It is only possible to visit the ruins of the old abbey, but after entering the gardens via the shop it is possible to gain a fine view of the new monastery.
During their flight from Paris Louis XVI and Marie Antoinette had the fortress of Montmédy (just inside France) as their initial destination and then Orval.
As Austrian troops had been billeted on the monks and had received a warm welcome the marauding French revolutionaries burnt the abbey down in 1739. The destruction lasted ten days and the French officer in charge of the operation was later promoted.
The history of the area is highly intricate and only a hundred years or so beforehand had been part of the Holy Roman Empire (Austria-Hungary)
Just after entering the ruins there is a viewing point offering a chance to see the grounds of the new abbey.
There is a video presentation (French/Flemish) in the old guest house which gives an insight into the life of the modern day monk.
The film lasts 15 minutes, and even if you cannot understand much of the dialogue it is still possible to follow the general flow of the descriptions.

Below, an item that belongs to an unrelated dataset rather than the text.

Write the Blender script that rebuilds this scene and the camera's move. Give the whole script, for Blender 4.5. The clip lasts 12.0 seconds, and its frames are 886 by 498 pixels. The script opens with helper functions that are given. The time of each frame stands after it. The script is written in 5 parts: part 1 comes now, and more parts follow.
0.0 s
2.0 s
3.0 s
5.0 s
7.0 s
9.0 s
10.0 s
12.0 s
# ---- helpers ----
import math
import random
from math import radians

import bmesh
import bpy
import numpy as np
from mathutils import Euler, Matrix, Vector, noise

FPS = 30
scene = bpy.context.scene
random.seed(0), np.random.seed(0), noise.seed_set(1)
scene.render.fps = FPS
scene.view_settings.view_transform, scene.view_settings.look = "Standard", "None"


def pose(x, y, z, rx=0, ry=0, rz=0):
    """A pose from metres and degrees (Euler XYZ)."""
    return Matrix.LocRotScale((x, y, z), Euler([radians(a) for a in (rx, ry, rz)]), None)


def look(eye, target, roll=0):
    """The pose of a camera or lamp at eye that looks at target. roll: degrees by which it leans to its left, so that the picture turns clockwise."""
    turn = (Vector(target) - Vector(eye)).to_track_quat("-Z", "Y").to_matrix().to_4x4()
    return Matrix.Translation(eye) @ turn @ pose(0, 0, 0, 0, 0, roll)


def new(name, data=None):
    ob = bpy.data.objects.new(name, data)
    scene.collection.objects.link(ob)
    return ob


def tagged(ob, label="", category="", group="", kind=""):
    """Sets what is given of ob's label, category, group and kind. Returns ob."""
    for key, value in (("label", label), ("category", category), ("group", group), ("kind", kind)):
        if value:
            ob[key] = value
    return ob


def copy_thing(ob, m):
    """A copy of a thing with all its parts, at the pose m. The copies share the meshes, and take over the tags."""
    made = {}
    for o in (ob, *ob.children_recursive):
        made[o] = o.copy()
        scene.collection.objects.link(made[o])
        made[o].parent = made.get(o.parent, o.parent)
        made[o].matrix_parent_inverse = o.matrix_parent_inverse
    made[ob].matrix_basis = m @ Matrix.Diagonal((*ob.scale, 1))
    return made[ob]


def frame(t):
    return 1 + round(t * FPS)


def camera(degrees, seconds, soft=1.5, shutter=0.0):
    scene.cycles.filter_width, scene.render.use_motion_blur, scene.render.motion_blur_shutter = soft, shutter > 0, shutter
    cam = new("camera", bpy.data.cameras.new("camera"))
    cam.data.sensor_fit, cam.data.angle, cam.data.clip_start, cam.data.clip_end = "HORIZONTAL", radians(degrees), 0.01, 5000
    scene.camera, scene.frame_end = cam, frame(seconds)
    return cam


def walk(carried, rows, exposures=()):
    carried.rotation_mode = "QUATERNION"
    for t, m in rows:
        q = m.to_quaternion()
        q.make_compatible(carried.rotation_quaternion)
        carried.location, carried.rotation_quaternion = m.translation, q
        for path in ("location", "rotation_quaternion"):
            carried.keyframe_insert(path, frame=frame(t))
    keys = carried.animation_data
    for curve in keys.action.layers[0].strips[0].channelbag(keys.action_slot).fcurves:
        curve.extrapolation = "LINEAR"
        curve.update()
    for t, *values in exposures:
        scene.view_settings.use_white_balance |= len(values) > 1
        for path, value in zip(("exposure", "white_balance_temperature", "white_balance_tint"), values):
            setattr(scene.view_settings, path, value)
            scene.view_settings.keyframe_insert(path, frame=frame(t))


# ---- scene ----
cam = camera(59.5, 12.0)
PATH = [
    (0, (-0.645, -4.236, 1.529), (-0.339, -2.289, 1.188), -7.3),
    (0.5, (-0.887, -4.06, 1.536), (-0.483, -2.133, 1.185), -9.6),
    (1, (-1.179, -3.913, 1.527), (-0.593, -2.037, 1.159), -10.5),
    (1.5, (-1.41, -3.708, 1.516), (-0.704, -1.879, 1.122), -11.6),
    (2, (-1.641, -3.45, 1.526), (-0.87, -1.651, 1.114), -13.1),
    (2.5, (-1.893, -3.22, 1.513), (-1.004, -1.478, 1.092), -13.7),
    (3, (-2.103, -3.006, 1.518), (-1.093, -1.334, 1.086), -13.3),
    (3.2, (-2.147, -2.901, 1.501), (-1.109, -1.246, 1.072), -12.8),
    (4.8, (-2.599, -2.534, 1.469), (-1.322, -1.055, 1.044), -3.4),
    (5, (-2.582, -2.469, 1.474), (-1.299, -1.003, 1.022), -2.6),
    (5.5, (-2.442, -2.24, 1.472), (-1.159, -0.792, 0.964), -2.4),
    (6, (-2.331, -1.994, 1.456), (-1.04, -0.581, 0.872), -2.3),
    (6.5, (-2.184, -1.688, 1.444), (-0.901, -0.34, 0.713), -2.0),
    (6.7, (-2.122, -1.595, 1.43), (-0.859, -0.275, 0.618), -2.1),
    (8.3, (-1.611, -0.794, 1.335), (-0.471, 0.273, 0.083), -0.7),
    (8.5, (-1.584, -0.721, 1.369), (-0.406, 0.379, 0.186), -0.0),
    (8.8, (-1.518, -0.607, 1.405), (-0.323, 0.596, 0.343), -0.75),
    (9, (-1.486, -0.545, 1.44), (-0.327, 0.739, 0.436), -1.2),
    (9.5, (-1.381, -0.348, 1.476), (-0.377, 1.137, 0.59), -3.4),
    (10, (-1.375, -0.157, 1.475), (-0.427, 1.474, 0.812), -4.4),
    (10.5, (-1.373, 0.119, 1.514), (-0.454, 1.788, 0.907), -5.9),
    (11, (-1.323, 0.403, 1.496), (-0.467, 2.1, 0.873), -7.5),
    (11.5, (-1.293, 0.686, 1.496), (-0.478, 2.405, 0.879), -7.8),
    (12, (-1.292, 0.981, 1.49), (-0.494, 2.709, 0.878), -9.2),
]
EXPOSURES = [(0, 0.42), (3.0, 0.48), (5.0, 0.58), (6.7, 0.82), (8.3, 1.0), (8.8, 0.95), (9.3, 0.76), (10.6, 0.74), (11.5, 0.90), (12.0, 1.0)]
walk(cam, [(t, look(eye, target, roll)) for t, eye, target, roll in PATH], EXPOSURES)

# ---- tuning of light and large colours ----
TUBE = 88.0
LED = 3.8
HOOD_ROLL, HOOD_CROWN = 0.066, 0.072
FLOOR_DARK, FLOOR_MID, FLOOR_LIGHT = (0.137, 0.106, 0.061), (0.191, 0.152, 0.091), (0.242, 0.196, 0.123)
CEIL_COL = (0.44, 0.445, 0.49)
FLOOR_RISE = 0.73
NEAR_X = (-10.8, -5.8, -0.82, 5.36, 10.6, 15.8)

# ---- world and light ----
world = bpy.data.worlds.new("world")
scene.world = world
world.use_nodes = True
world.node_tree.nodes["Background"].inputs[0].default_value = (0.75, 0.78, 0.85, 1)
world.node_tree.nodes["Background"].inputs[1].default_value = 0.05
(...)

As I have already mentioned, the setting for the monastery is impressive, both for its setting and seclusion. The old ruins are quite interesting and you are provided with a short guide, setting out in words and pictures the locations and a little of the history attached to them.

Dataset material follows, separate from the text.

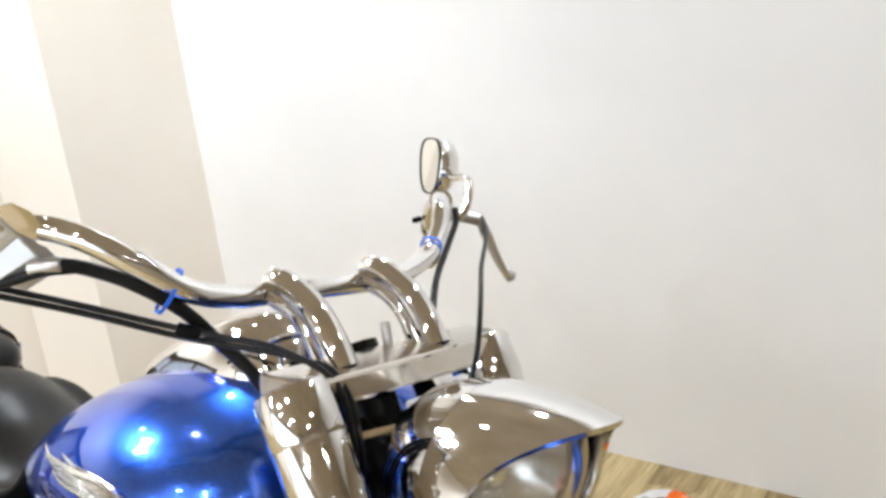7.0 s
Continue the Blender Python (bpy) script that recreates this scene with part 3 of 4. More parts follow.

Fortunately there are also panels to guide you around the buildings with explanatory information about their function and the monastic way of life.
There is a fairly good museum underneath part of the modern monastery which can be visited, and this was only let down by the lack (for me) of some better explanation in English for some of the exhibits.

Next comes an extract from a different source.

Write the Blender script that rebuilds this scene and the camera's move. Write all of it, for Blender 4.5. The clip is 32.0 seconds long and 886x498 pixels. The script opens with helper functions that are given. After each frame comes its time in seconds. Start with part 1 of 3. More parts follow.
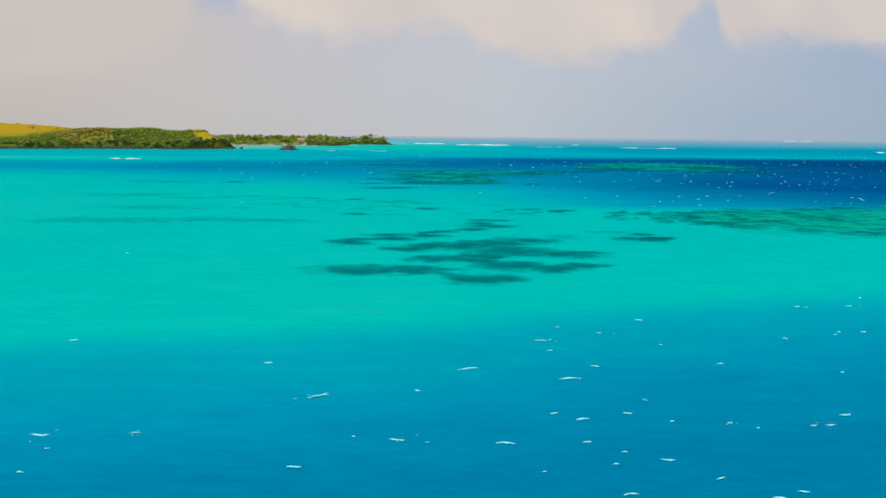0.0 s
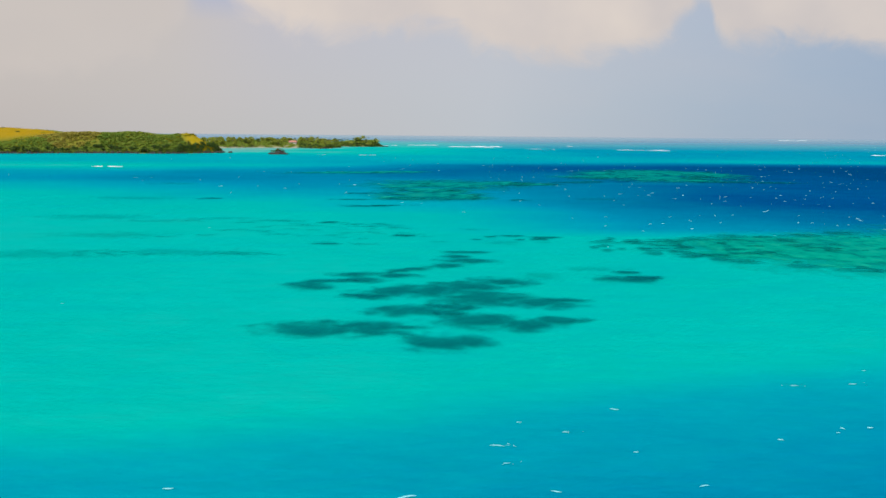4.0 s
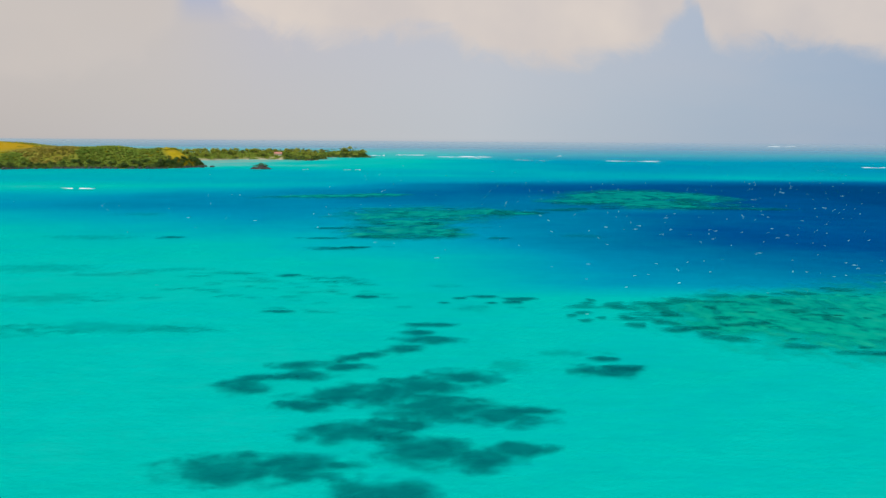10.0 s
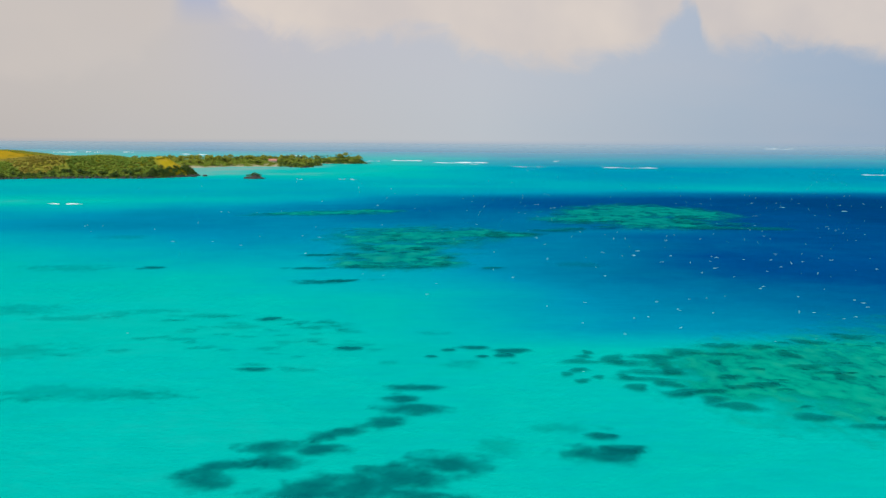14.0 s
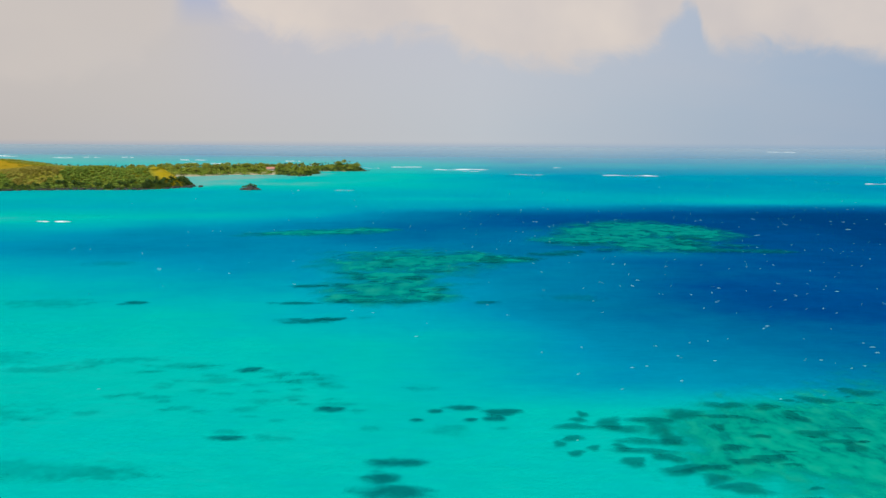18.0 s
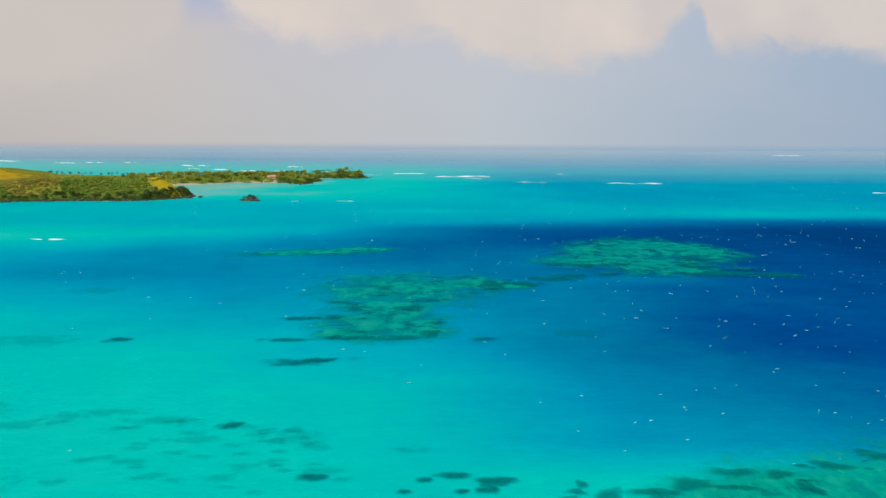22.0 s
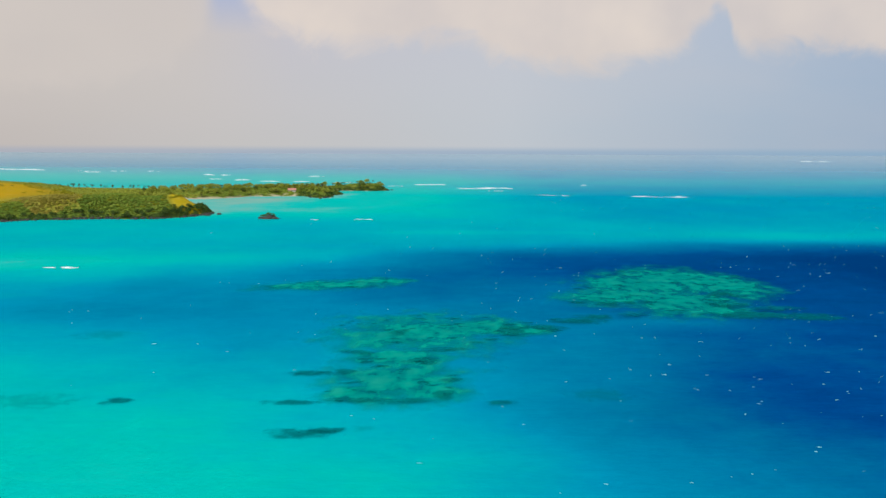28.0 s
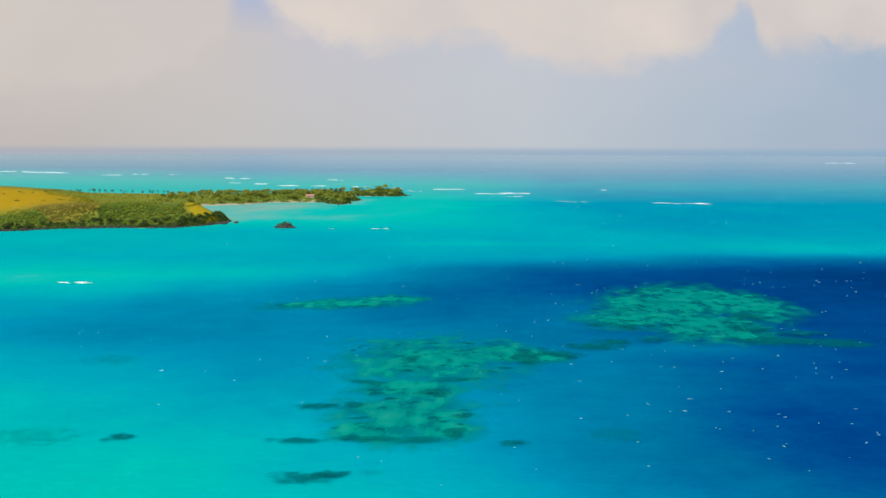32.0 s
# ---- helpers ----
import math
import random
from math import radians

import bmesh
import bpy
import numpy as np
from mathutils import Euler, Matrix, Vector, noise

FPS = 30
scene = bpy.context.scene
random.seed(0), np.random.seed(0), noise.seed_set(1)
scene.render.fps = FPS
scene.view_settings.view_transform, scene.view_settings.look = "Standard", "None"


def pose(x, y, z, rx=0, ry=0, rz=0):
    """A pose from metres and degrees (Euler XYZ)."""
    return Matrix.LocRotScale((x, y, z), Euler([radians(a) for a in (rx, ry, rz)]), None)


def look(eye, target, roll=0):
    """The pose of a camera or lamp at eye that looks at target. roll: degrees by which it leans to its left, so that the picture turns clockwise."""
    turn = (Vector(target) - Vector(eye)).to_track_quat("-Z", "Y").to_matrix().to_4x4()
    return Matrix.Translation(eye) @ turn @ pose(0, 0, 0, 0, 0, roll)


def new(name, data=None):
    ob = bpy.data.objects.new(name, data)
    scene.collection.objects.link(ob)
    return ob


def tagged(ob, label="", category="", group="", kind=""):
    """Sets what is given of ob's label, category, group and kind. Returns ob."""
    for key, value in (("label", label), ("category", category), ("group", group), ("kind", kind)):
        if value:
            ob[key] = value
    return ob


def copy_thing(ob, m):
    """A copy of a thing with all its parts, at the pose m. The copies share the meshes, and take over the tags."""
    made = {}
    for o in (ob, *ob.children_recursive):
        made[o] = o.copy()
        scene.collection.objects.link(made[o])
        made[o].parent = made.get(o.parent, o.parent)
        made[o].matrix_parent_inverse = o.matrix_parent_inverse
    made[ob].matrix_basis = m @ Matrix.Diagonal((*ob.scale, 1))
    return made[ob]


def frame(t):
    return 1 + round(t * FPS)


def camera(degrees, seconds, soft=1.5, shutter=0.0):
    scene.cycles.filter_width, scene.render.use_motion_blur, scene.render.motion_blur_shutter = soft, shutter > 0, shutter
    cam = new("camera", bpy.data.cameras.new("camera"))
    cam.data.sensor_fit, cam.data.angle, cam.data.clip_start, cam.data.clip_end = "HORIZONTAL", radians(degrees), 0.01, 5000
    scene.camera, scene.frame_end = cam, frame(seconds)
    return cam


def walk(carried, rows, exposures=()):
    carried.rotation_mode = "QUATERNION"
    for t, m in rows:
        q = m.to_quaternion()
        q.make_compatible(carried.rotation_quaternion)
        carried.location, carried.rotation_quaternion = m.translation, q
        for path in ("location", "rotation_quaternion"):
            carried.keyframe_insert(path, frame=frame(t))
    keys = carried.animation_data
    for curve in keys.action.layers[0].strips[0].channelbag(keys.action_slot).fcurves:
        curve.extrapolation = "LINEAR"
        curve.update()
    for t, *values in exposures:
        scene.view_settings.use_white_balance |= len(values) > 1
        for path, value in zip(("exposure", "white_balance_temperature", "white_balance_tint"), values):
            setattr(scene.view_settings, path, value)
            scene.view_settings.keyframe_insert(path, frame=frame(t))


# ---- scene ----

At certain times it is also possible to climb up to a vantage point looking into the new church.
So, here is where legend would have it that Mathilde de Toscane (1046 - 1115) managed to drop her gold ring whilst visiting Orval on a hunting party. The legend says that when the fish returned the ring to her, she exclaimed: This is truly a Val d'or.
On the way out again through the shop pick up some of the monastery beer and cheese, or biscuits from other orders in the locality. There is also a fine range of giftware and religious articles ti suit most pockets.
The beer itself is available to try in either the Ange Gardien brasserie which is along the parking area, or at the hostelry up at the junction.